Nel breve non c’è molto da dire; sta dominando la legge del pendolo che premia l’iniziativa aziendale e accentua l’emarginazione del sindacato. Detto questo credo però che, per le imprese, non sia, comunque, una politica lungimirante.

Da questo la mia convinzione che, oggi,  il contratto nazionale debba comunque mantenere una sua importanza (pur derogabile in ogni suo aspetto da accordi specifici) almeno fino a quando un meccanismo di dissolvenza concordato tra le parti consenta equilibri e luoghi di confronto differenti o integrativi.

Temo però che lo stesso, in futuro, sarà difficile mantenerlo nei rigidi confini categoriali che lo hanno delimitato nel novecento (soprattutto nel comparto industriale). Sia per quanto riguarda il welfare contrattuale dove le masse critiche saranno sempre più importanti, sia sui minimi nazionali e le normative dove le differenze tra settori tenderanno a scomparire. Così come sulle politiche attive e quindi sulla formazione.

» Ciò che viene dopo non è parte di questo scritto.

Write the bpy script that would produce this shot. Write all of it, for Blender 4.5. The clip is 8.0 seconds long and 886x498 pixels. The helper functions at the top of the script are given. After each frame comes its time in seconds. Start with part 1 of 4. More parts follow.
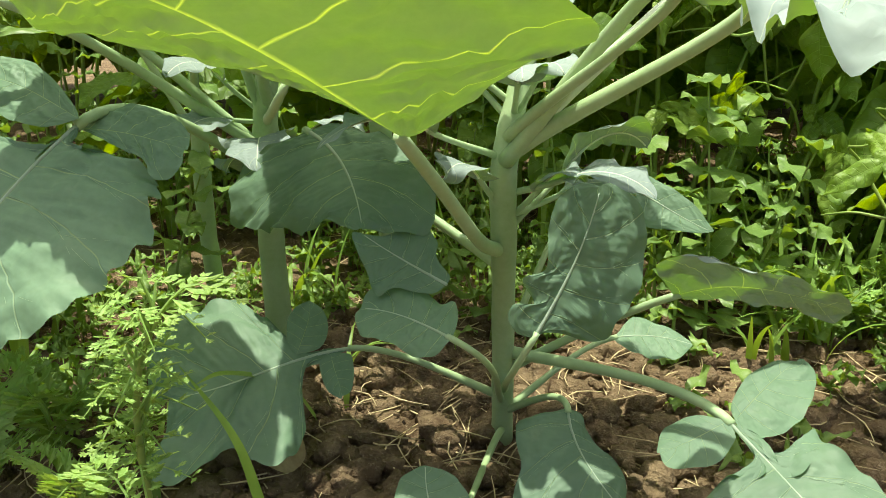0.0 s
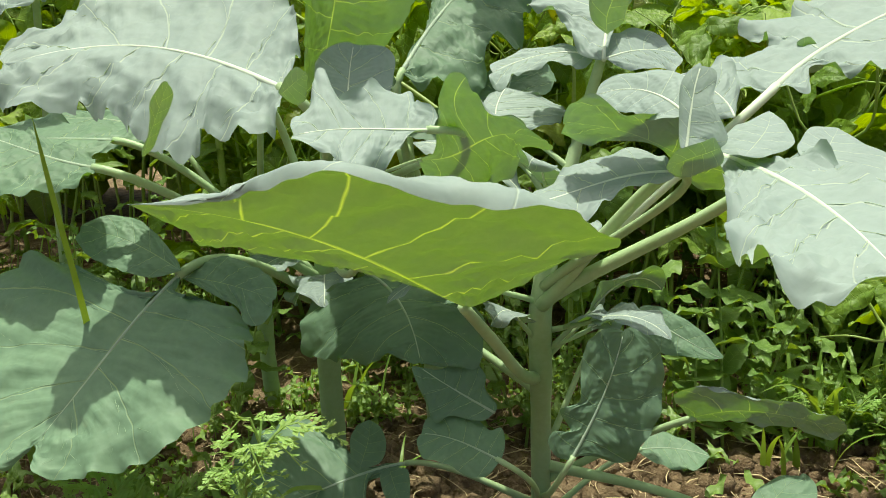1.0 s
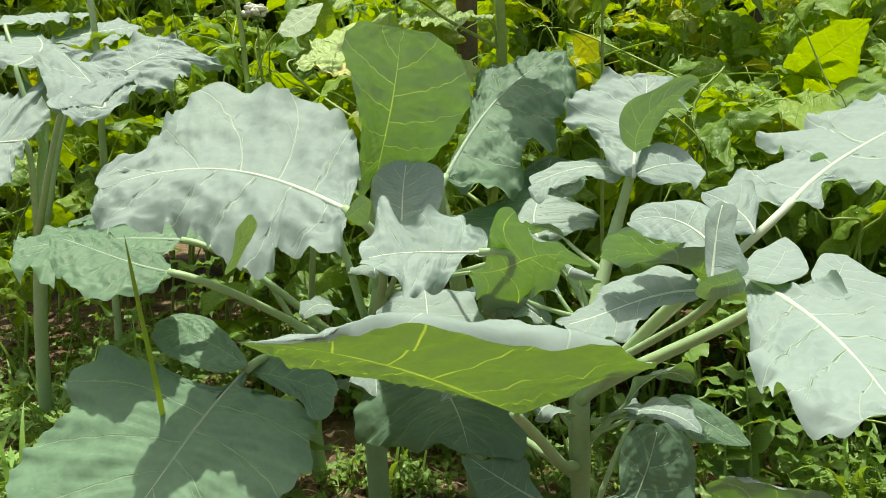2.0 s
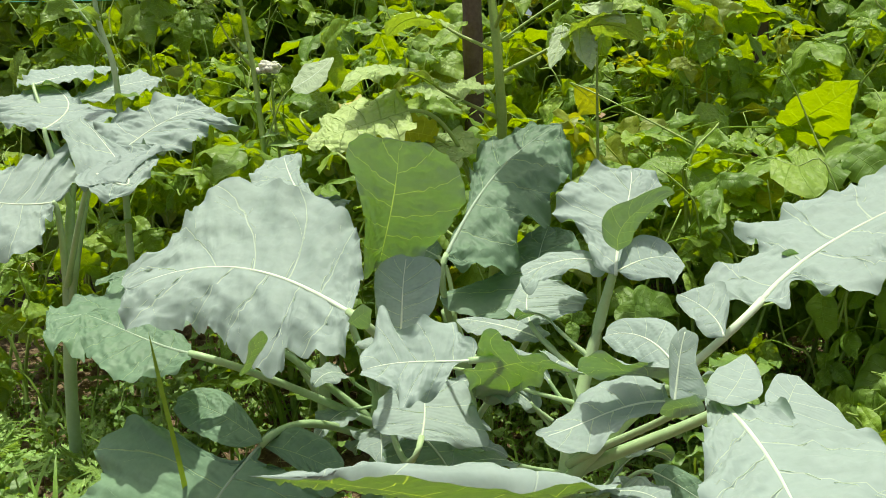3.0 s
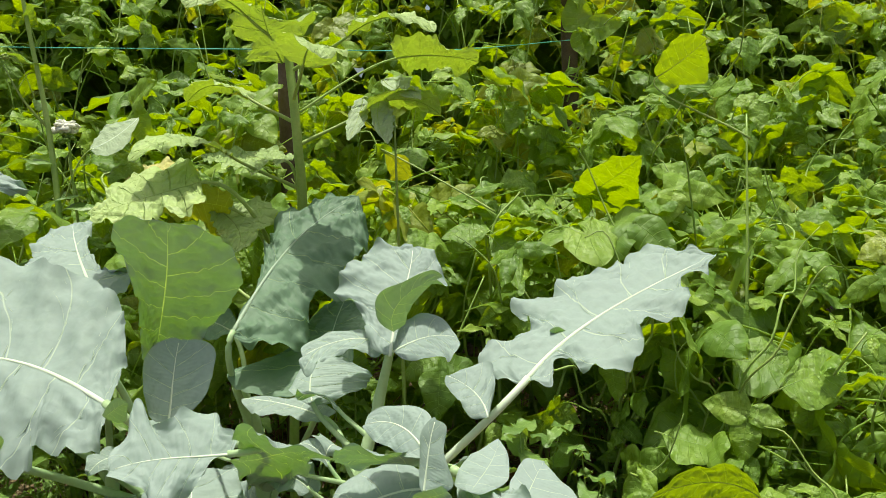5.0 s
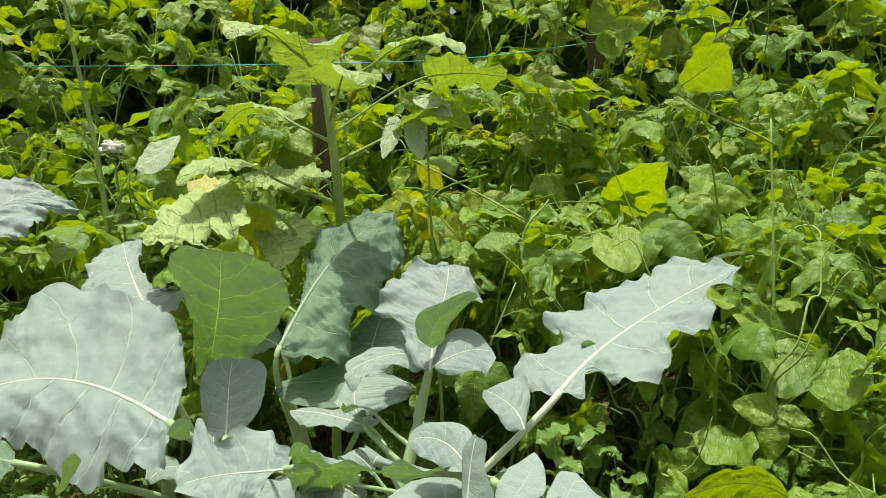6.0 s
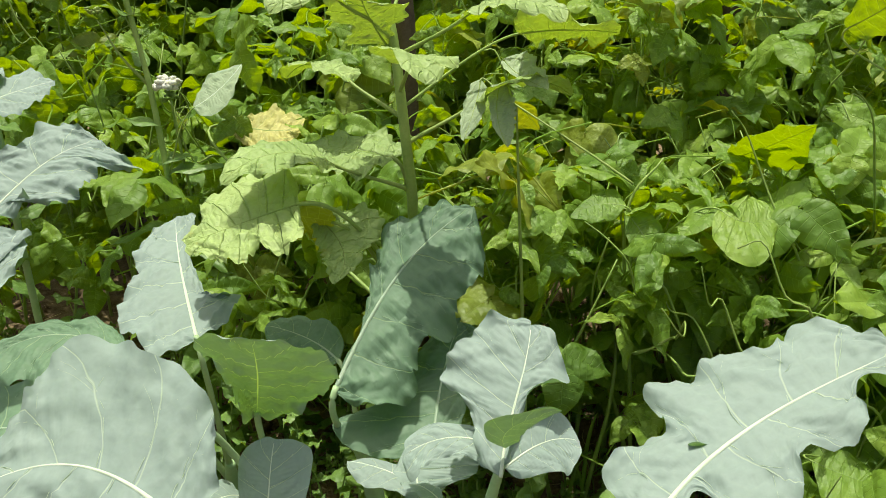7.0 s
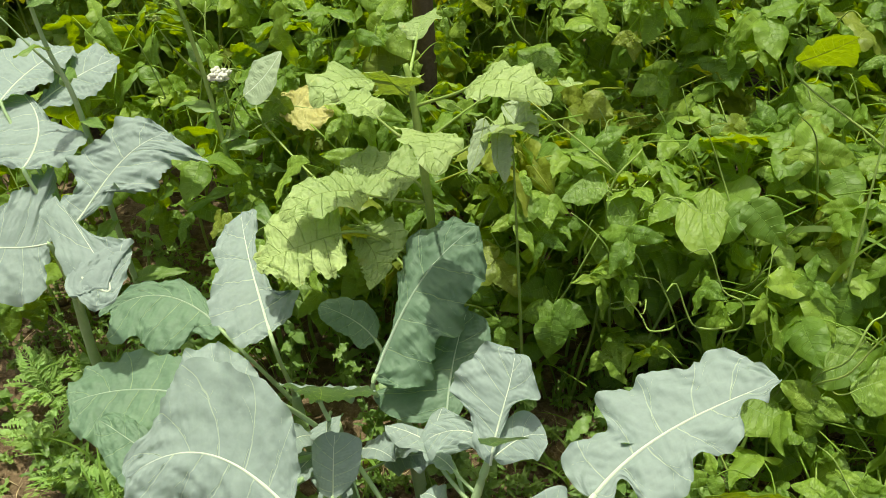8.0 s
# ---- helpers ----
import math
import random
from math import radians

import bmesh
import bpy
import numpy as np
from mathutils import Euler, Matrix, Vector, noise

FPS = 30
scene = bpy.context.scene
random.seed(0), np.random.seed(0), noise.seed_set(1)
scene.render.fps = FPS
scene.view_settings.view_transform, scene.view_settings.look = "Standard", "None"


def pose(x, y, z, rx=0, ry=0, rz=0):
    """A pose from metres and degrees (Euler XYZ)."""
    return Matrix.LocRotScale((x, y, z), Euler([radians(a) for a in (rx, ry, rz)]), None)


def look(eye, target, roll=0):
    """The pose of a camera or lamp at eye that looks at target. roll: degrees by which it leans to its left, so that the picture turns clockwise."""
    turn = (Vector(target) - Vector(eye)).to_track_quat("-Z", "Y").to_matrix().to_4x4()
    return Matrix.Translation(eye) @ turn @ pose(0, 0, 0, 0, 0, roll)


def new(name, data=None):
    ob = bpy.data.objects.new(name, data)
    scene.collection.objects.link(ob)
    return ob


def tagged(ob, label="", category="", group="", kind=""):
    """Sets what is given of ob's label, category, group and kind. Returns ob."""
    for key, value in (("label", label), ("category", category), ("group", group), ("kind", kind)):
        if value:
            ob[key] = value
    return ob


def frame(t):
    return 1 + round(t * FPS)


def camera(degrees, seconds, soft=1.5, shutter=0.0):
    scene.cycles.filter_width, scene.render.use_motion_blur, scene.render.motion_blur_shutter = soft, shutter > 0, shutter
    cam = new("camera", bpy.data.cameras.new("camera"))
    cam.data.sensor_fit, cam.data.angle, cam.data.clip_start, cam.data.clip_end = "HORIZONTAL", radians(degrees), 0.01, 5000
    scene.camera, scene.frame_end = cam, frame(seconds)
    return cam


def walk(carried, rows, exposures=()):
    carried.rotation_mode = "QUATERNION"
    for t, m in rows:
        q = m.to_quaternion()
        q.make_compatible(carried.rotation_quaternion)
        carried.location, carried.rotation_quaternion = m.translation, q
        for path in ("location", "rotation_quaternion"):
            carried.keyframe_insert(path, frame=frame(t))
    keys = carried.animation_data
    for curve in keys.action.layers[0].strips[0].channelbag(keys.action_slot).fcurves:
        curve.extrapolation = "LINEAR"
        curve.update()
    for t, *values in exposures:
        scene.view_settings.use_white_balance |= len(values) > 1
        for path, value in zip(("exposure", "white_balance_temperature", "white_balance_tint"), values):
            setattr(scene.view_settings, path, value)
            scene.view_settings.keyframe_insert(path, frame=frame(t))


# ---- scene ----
cam = camera(56.5, 8.0, soft=0.6)
PATH = [
    (0, (0.028, 0.045, 0.381), (-0.026, 1.946, -0.24), 0.1),
    (0.5, (0.021, 0.0, 0.425), (-0.046, 1.932, -0.09), -0.3),
    (1, (0.009, -0.045, 0.453), (-0.093, 1.906, 0.023), -0.9),
    (1.5, (-0.005, -0.078, 0.476), (-0.13, 1.895, 0.168), -1.6),
    (1.7, (-0.009, -0.087, 0.484), (-0.143, 1.887, 0.191), -1.6),
    (2.8, (0.01, -0.142, 0.604), (-0.187, 1.813, 0.232), -2.1),
    (3, (0.019, -0.146, 0.615), (-0.18, 1.816, 0.284), -2.1),
    (3.5, (0.02, -0.153, 0.62), (-0.164, 1.819, 0.348), -1.5),
    (4, (0.031, -0.15, 0.622), (-0.145, 1.826, 0.37), -1.4),
    (4.5, (0.093, -0.138, 0.64), (0.133, 1.847, 0.399), -0.7),
    (4.7, (0.097, -0.132, 0.64), (0.227, 1.851, 0.411), -0.4),
    (5.8, (0.094, -0.182, 0.685), (0.234, 1.796, 0.429), -2.0),
    (6, (0.088, -0.181, 0.685), (0.169, 1.801, 0.428), -2.4),
    (6.5, (0.106, -0.089, 0.698), (0.015, 1.887, 0.405), -2.9),
    (7, (0.121, 0.038, 0.879), (-0.063, 1.908, 0.192), -2.7),
    (7.5, (0.141, 0.017, 1.114), (-0.081, 1.76, 0.159), -3.4),
    (8, (0.172, -0.056, 1.268), (-0.081, 1.564, 0.124), -4.6),
]
walk(cam, [(t, look(eye, target, roll)) for t, eye, target, roll in PATH], exposures=[(0, 0.42, 7100, -6), (0.5, 0.06, 7000, -7), (1, -0.05, 7000, -7), (3.5, -0.07, 7000, -7), (6.5, -0.13, 7000, -7), (8, -0.22, 7300, -9)])

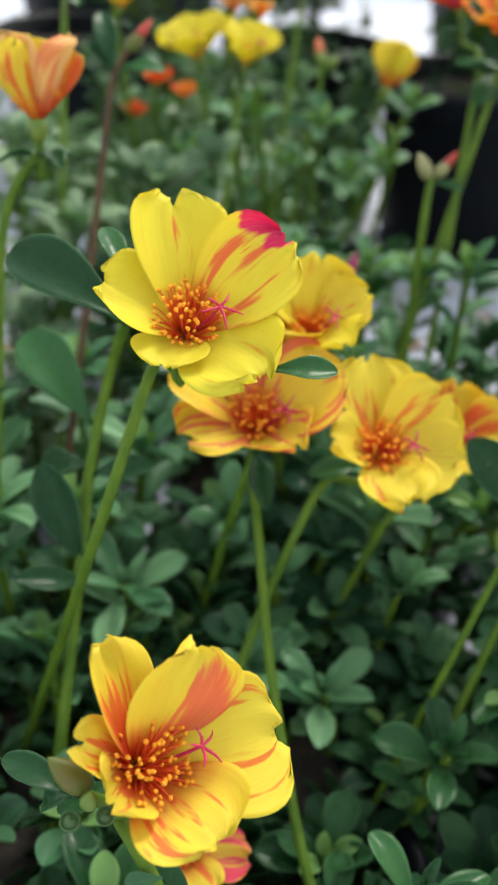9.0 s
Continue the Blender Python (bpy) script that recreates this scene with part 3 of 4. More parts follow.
mass("purslane_bed", "leafy purslane clump at the edge of the pale floor", round_fill(104, 4, -0.462, -0.002, 0.022, (0.035, 0.080), 0.0, 0.022, 0.03), 104, M_LEAF_GREY, picks=(2, 8, 9), gap=0.0105)
mass("purslane_bed", "dark purslane leaves over the soil of a pot", round_fill(105, 18, -0.305, -0.115, 0.055, (0.048, 0.072), 0.04, 0.017, 0.03), 105, gap=0.0105, fine=True)
mass("purslane_bed", "low dark purslane leaves in the shallow pot", round_fill(92, 7, -0.425, -0.065, 0.050, (0.03, 0.05), 0.03, 0.021, 0.03), 92, gap=0.0105)
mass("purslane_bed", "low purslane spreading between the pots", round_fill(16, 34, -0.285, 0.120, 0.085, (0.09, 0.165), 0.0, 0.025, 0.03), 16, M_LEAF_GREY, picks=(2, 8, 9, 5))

mass("purslane_bed", "dark purslane leaves below the yellow blossoms", round_fill(81, 24, -0.190, 0.012, 0.078, (0.05, 0.105), 0.0, 0.018, 0.02), 81, gap=0.0105, fine=True)
mass("purslane_bed", "dark purslane leaves in front of a pot", round_fill(82, 20, -0.115, -0.006, 0.045, (0.055, 0.095), 0.0, 0.018, 0.02), 82, M_LEAF_MASS, gap=0.0105, fine=True)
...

La partita vera, credo, si giocherà inevitabilmente sulla futura struttura del salario perché saranno le quote della retribuzione imputate alla professionalità individuale, al contributo, sempre individuale, al risultato aziendale e al welfare che faranno la differenza da cui potrà discendere una nuova impostazione. Ed è in quel contesto che i livelli e i luoghi della contrattazione potranno trovare materie e ruoli concreti.

Tra l’altro, Gigi Petteni, segretario confederale CISL, ha aperto, se ho compreso correttamente, ad un modello dove potrebbe trovare spazio anche questo aspetto, pur all’interno di regole da definire. È un passaggio importante perché segnala che qualcosa si stia muovendo forse più concretamente che in passato. Staremo a vedere.